■ Material ■
** Begin **
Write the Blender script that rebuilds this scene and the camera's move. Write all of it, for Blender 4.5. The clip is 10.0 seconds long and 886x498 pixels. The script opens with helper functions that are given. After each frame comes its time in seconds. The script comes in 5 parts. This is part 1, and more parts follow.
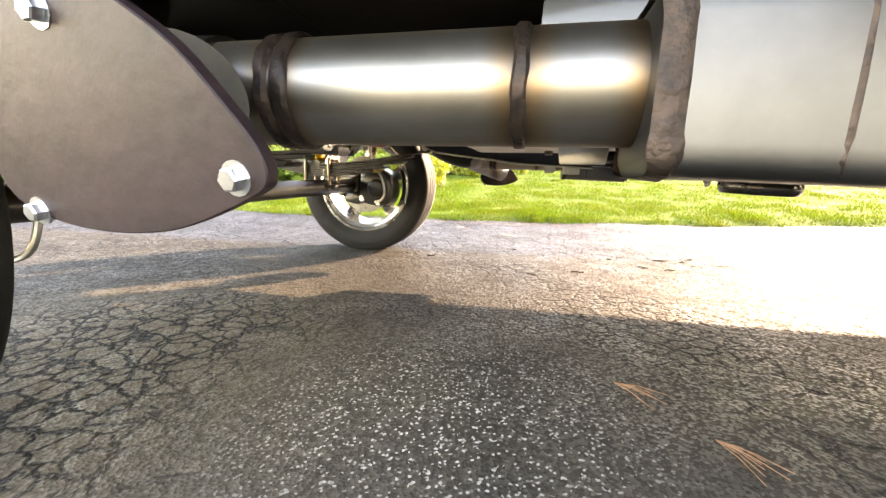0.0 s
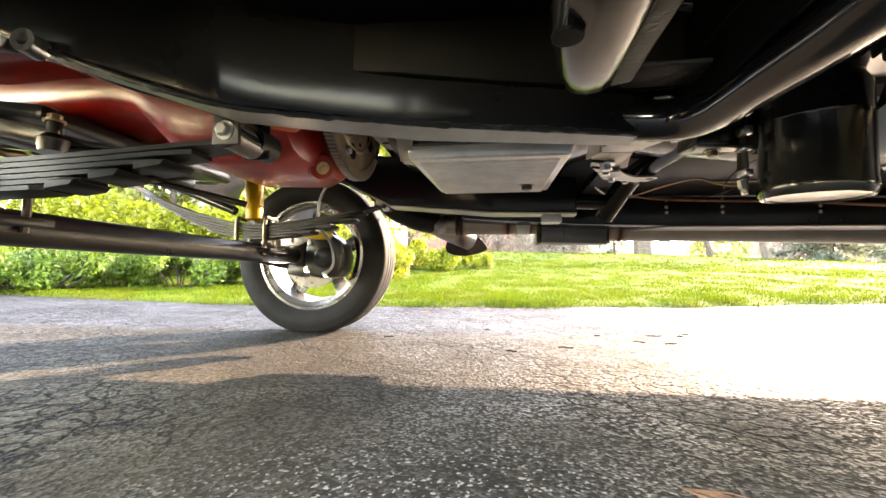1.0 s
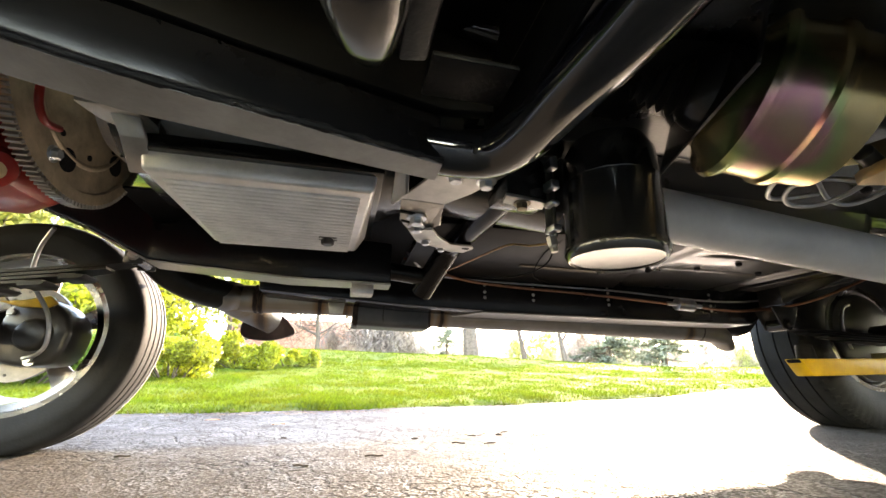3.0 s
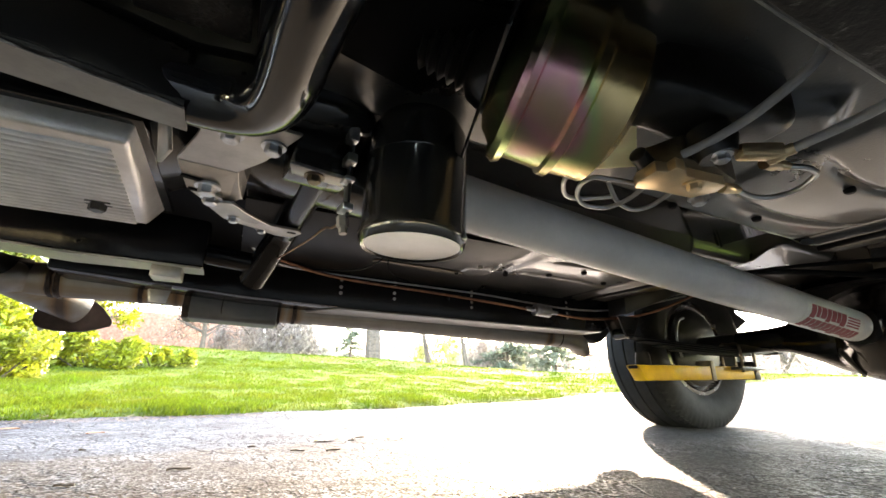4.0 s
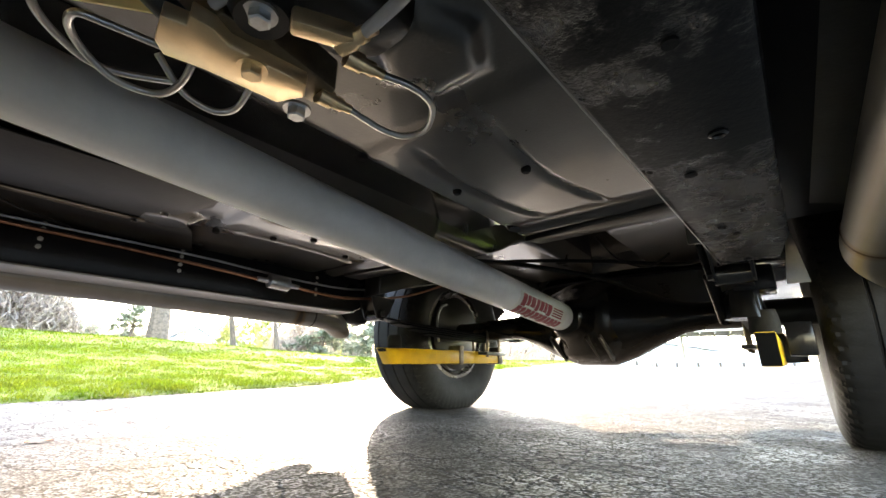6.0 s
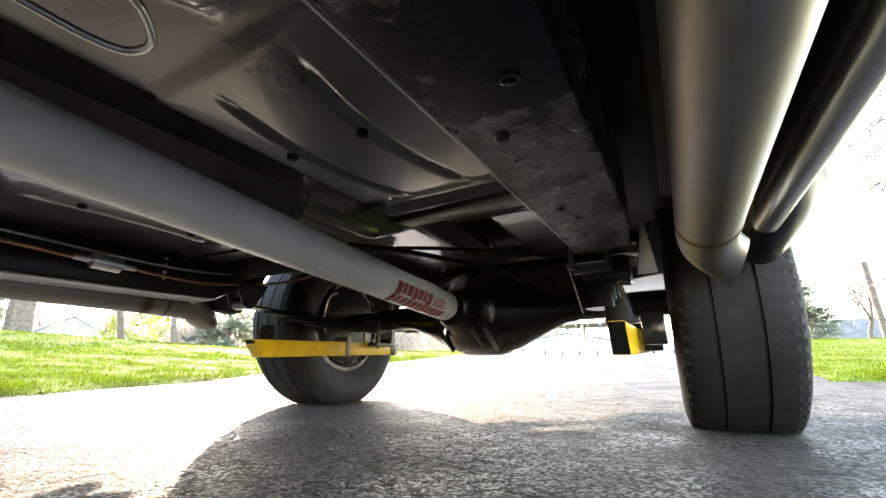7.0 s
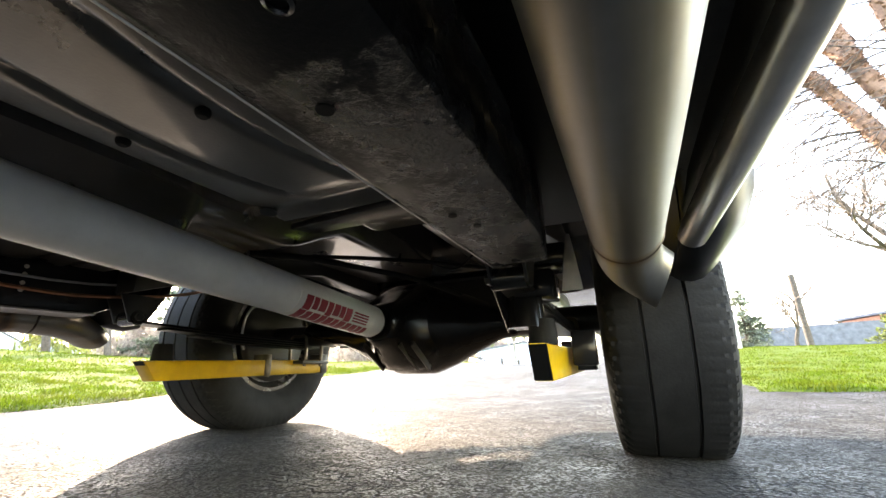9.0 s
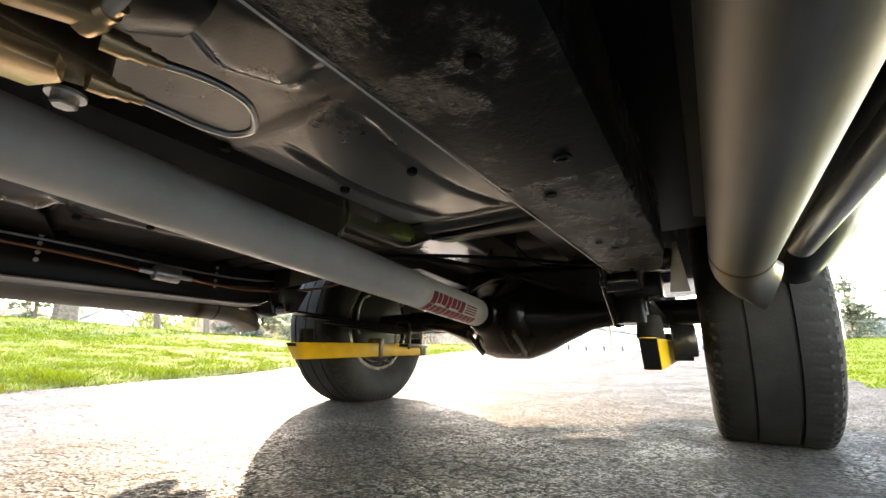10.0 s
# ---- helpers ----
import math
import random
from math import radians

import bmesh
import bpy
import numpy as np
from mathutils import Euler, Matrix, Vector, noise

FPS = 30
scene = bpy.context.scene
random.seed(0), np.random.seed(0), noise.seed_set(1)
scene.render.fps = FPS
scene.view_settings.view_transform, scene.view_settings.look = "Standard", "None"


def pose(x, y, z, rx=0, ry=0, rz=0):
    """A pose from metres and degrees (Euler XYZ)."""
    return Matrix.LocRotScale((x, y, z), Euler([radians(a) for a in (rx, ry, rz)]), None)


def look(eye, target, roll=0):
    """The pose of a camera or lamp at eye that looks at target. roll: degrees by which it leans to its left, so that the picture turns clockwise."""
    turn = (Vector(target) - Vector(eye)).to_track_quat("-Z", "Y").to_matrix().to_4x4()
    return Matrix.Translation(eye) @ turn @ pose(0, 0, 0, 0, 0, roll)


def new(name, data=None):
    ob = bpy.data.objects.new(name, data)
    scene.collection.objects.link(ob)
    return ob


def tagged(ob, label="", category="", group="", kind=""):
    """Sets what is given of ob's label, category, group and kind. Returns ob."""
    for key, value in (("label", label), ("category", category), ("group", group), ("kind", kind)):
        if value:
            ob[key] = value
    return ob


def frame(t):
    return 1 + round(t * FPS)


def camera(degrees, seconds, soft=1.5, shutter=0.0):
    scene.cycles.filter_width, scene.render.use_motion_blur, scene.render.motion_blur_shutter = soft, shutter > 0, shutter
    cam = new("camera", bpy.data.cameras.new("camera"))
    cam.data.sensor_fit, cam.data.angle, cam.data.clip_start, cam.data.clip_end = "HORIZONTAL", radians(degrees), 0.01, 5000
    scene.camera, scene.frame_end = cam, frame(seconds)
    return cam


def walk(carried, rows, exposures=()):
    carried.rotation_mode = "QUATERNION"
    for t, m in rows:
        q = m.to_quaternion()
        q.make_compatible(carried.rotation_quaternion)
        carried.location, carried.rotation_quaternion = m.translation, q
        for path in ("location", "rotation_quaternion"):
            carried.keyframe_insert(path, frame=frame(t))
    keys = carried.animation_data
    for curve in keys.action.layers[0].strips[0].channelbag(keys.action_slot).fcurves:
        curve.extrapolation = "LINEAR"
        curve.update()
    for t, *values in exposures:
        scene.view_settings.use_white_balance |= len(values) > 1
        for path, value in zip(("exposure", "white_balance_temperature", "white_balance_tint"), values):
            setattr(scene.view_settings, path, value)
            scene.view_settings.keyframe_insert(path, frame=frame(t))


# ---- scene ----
cam = camera(94.2, 10.0)
PATH = [
    (0, (0.76, -0.959, 0.331), (0.322, 0.959, -0.031), 1.2),
    (0.2, (0.76, -0.914, 0.279), (0.294, 1.006, -0.034), 1.1),
    (0.4, (0.765, -0.871, 0.252), (0.306, 1.059, 0.0), 0.4),
    (0.5, (0.762, -0.841, 0.256), (0.332, 1.099, 0.029), 0.5),
    (1, (0.729, -0.728, 0.202), (0.439, 1.246, 0.338), 0.4),
    (1.5, (0.687, -0.647, 0.156), (0.536, 1.311, 0.532), 1.0),
    (2, (0.696, -0.599, 0.161), (0.739, 1.333, 0.676), 1.0),
    (2.5, (0.754, -0.575, 0.161), (0.999, 1.322, 0.744), 0.6),
    (2.7, (0.775, -0.563, 0.168), (1.102, 1.318, 0.763), 0.4),
    (3.8, (0.933, -0.543, 0.169), (1.7, 1.195, 0.796), 0.4),
    (4, (0.968, -0.538, 0.166), (1.807, 1.166, 0.792), 0.6),
    (4.5, (1.054, -0.532, 0.171), (2.063, 1.076, 0.8), 1.0),
    (5, (1.119, -0.538, 0.168), (2.298, 0.954, 0.787), 1.1),
    (5.5, (1.19, -0.548, 0.164), (2.523, 0.818, 0.762), 0.9),
    (6.8, (1.375, -0.608, 0.164), (3.028, 0.383, 0.697), -0.3),
    (7, (1.401, -0.622, 0.167), (3.089, 0.309, 0.697), -0.5),
    (7.5, (1.477, -0.66, 0.17), (3.24, 0.129, 0.691), -1.0),
    (8, (1.54, -0.682, 0.172), (3.342, 0.008, 0.701), -1.3),
    (8.5, (1.571, -0.693, 0.18), (3.375, -0.026, 0.73), -1.4),
    (9, (1.53, -0.664, 0.198), (3.293, 0.092, 0.765), -1.2),
    (9.5, (1.433, -0.62, 0.215), (3.134, 0.265, 0.784), -0.8),
    (10, (1.34, -0.623, 0.205), (2.982, 0.406, 0.7), 0.4),
]
walk(cam, [(t, look(eye, target, roll)) for t, eye, target, roll in PATH], [(0, 4.65, 10500, 25), (0.5, 4.7, 10200, 25), (1.0, 4.75, 9500, 23), (2.0, 4.75, 9100, 22), (3.8, 4.75, 8500, 19), (6.0, 4.7, 8200, 18), (7.5, 4.32, 8300, 18), (8.5, 4.12, 8300, 18), (10, 4.42, 9200, 20)])

# ---- world, sun ----
SUN_AZ, SUN_EL = 49.0, 20.0
world = bpy.data.worlds.new("sky")
scene.world = world
world.use_nodes = True
wn = world.node_tree
sky = wn.nodes.new("ShaderNodeTexSky")
sky.sky_type = "NISHITA"
sky.sun_disc = False
sky.sun_elevation = radians(SUN_EL)
sky.sun_rotation = radians(90 - SUN_AZ)
sky.air_density = 1.0
sky.dust_density = 0.3
back = wn.nodes["Background"]
back.inputs["Strength"].default_value = 0.15
wn.links.new(sky.outputs["Color"], back.inputs["Color"])
sun = new("sun", bpy.data.lights.new("sun", "SUN"))
sun.data.energy = 1.55
sun.data.angle = radians(0.6)
sun.data.color = (1.0, 0.93, 0.82)
saz, sel = radians(SUN_AZ), radians(SUN_EL)
SUN_DIR = Vector((math.cos(sel) * math.cos(saz), math.cos(sel) * math.sin(saz), math.sin(sel)))
sun.matrix_world = look(SUN_DIR * 50, (0, 0, 0))


# ---- materials ----
def material(name, color, rough=0.5, metal=0.0, var=0.12, scale=8.0, bump=0.0, bump_scale=200.0, color2=None,
             coat=0.0, rough_var=0.0, spec=0.5, island=0.0, translucent=0.0):
    m = bpy.data.materials.new(name)
    m.use_nodes = True
    nt = m.node_tree
    n, l = nt.nodes, nt.links
    b = n["Principled BSDF"]
    b.inputs["Metallic"].default_value = metal
    b.inputs["Roughness"].default_value = rough
    b.inputs["Coat Weight"].default_value = coat
    b.inputs["Coat Roughness"].default_value = 0.08
    b.inputs["Specular IOR Level"].default_value = spec
    tc = n.new("ShaderNodeTexCoord")
    big = n.new("ShaderNodeTexNoise")
    big.inputs["Scale"].default_value = scale
    big.inputs["Detail"].default_value = 6
    big.inputs["Roughness"].default_value = 0.65
    l.new(tc.outputs["Object"], big.inputs["Vector"])
    ramp = n.new("ShaderNodeValToRGB")
    c2 = color2 or tuple(c * (1 - 2.2 * var) for c in color)
    c1 = tuple(min(1, c * (1 + var)) for c in color)
    ramp.color_ramp.elements[0].position = 0.3
    ramp.color_ramp.elements[1].position = 0.7
    ramp.color_ramp.elements[0].color = (*c2, 1)
    ramp.color_ramp.elements[1].color = (*c1, 1)
    l.new(big.outputs["Fac"], ramp.inputs["Fac"])
    out = ramp.outputs["Color"]
    if island:
        geo = n.new("ShaderNodeNewGeometry")
        hsv = n.new("ShaderNodeHueSaturation")
        mr = n.new("ShaderNodeMapRange")
        mr.inputs["To Min"].default_value = 1 - island
        mr.inputs["To Max"].default_value = 1 + island
        l.new(geo.outputs["Random Per Island"], mr.inputs["Value"])
        l.new(mr.outputs["Result"], hsv.inputs["Value"])
        l.new(out, hsv.inputs["Color"])
        out = hsv.outputs["Color"]
    l.new(out, b.inputs["Base Color"])
    if rough_var:
        mr = n.new("ShaderNodeMapRange")
        mr.inputs["To Min"].default_value = max(0.03, rough - rough_var)
        mr.inputs["To Max"].default_value = min(1, rough + rough_var)
        l.new(big.outputs["Fac"], mr.inputs["Value"])
        l.new(mr.outputs["Result"], b.inputs["Roughness"])
    if bump:
        fine = n.new("ShaderNodeTexNoise")
        fine.inputs["Scale"].default_value = bump_scale
        fine.inputs["Detail"].default_value = 4
        l.new(tc.outputs["Object"], fine.inputs["Vector"])
        bp = n.new("ShaderNodeBump")
        bp.inputs["Strength"].default_value = bump
        bp.inputs["Distance"].default_value = 0.002
        l.new(fine.outputs["Fac"], bp.inputs["Height"])
        l.new(bp.outputs["Normal"], b.inputs["Normal"])
    if translucent:
        tr = n.new("ShaderNodeBsdfTranslucent")
        l.new(out, tr.inputs["Color"])
        mix = n.new("ShaderNodeMixShader")
        mix.inputs["Fac"].default_value = translucent
        l.new(b.outputs["BSDF"], mix.inputs[1])
        l.new(tr.outputs["BSDF"], mix.inputs[2])
        l.new(mix.outputs["Shader"], n["Material Output"].inputs["Surface"])
    return m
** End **
List all lines where "keys" occurs.

    keys = carried.animation_data
    for curve in keys.action.layers[0].strips[0].channelbag(keys.action_slot).fcurves:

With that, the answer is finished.